Among the most important provenance information is a seamless history of changes made to the data, along with the identification of the agent (be it a system or person) that is responsible for these changes. While it is possible to express changes to RDF data as change-sets using an RDF37 vocabulary, it is very likely that this is not the most efficient way to store them since the triple count in a store would explode (at least if it is the same store that holds the actual data). Alternatives that are on the map to be explored are using a versioning system that operates on flat files, such as git38, or using the versioning features of elasticsearch, which cannot only be considered as a search engine but also as a document store. In order to expose the different versions of the data in a standardized way, it is being considered to implement a Memento39 interface for the selected versioning system.

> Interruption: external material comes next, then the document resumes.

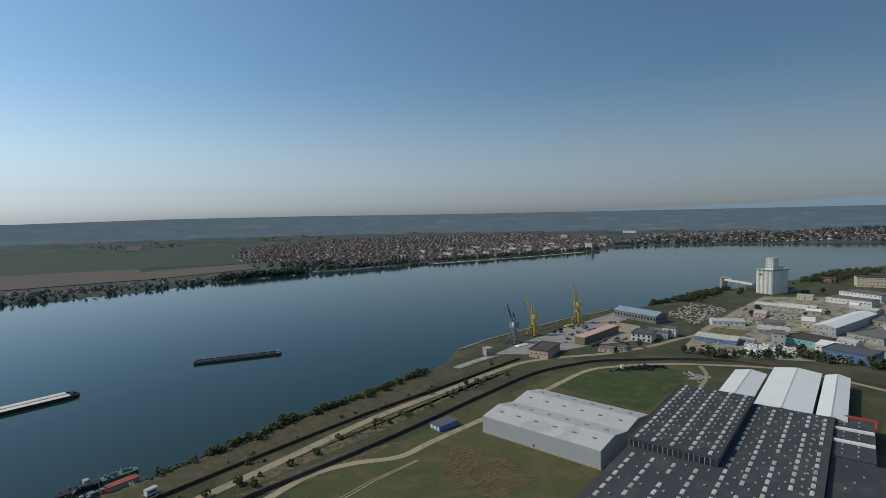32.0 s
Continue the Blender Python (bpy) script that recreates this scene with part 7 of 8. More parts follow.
M_BANKE = mat("dry brown bank earth", (0.122, 0.096, 0.058), 0.6, 0.16, 1.0, 0.95, second=(0.064, 0.070, 0.032), cover=0.5, bump=0.5)
ob = part("ground", loft([(150, -199), (110, -252), (60, -315), (22, -358), (14, -368)], [(168, -210), (134, -256), (97, -309), (69, -345), (36, -391)], 120, 10, 0.06), None)
tagged(ob, "rough dry brown earth and weeds on the river bank", "ground", kind="structure")
woods("thicket", "willow bushes along the lower river bank", np.r_[along([(133, -256), (96, -310), (68, -345), (24, -405)], 330, 2.0), along([(150, -235), (133, -256)], 24, 2)] + (1, 0), M_LEAF3, FAR_BUSH, (1.2, 4.8), 1.25)
woods("weeds", "green weeds and reeds covering the river bank", along([(150, -235), (133, -256), (96, -310), (68, -345), (24, -405)], 700, 2.2) + (1.5, 0), M_LEAF, TUFTS, (0.25, 1.5), 1.7)
woods("weeds", "brown dry weeds on the upper river bank", along([(140, -240), (120, -258), (84, -312), (56, -347), (12, -405)], 900, 6.0), M_DRY, TUFTS, (0.12, 0.45), 2.4)
woods("thicket", "grass and low bushes on the quay edge", along([(306, 80), (290, 38), (262, -30), (240, -78)], 120, 1.5), M_LEAF, FAR_BUSH, (0.6, 1.5), 1.6)
for x, y, h, k in ((103, -303, 6.5, "e"), (99, -308, 5.5, "e"), (84, -324, 5.5, "e"), (80, -328, 5, "e"), (60, -348, 6, "e"), (51, -360, 6, "e"), (42, -374, 5, "e"), (30, -392, 6.5, "g"), (115, -283, 4, "e")):
    tree(k, x, y, h)

# ---------------------------------------------------------------- fields, tracks and roads of the south side
ROAD1 = [(122, -206), (108, -226), (90, -252), (50, -311), (6, -362), (-25, -399), (-55, -428), (-89, -441), (-129, -452), (-171, -474), (-206, -500), (-237, -523), (-320, -621), (-394, -695)]
ROAD2 = [(120, -170), (100, -196), (85, -216), (70, -240), (52, -252), (30, -259), (15, -276), (-8, -301), (-28, -322), (-64, -364), (-98, -402), (-127, -413), (-154, -417), (-189, -415), (-248, -398), (-278, -353), (-300, -310)]
BANK1 = [(146, -199), (106, -253), (57, -315), (6, -371), (-22, -404), (-50, -436)]
BANK2 = [(130, -172), (92, -219), (54, -261), (20, -302), (-15, -346), (-54, -392), (-90, -416), (-124, -427), (-217, -420), (-290, -350)]
strip("road", ROAD1, 5.5, M_DIRT, 0.08, "pale dirt road running along the river bank")
strip("road", ROAD2, 4.2, M_DIRT, 0.085, "winding pale concrete lane through the grass")
strip("path", [(-186, -410), (-180, -387), (-160, -356), (-116, -303), (-100, -285)], 3.0, M_DIRT, 0.09, "pale lane behind the grey warehouse", "path")
for line, lab in ((BANK1, "low dark brown boundary wall along the dirt road"), (BANK2, "dark brick boundary wall across the grass")):
    ob = part("bank", ribbon(smooth_line(line), 1.4 if line is BANK1 else 1.2, 0, 1.6 if line is BANK1 else 1.9), mat("dark brown earth", (0.085, 0.060, 0.042), 0.35, 0.3, 2) if line is BANK1 else M_SLATE, None)
    tagged(ob, lab, "bank", kind="structure")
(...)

6.4. JSON-LD in ES / Fresnel-based search engine indexing
The way in which search is currently tied into the application is not very generic, and it depends on external organizational and technical processes. Since look-up is a very important part of the system, a solution that ties in more naturally is preferred. Elasticsearch being schema-less should play nicely with RDF data. Since it indexes JSON data, an evaluation of several JSON-RDF-serialisations has begun. The most promising approach seems to be JSON-LD40, on the one hand because it is the one most likely to become a standard, and on the other hand because it structures data in a way that matches the key-value approach that elasticsearch is based upon. The Fresnel lenses driving the front-end could be reused to generate the JSON-structures for the index.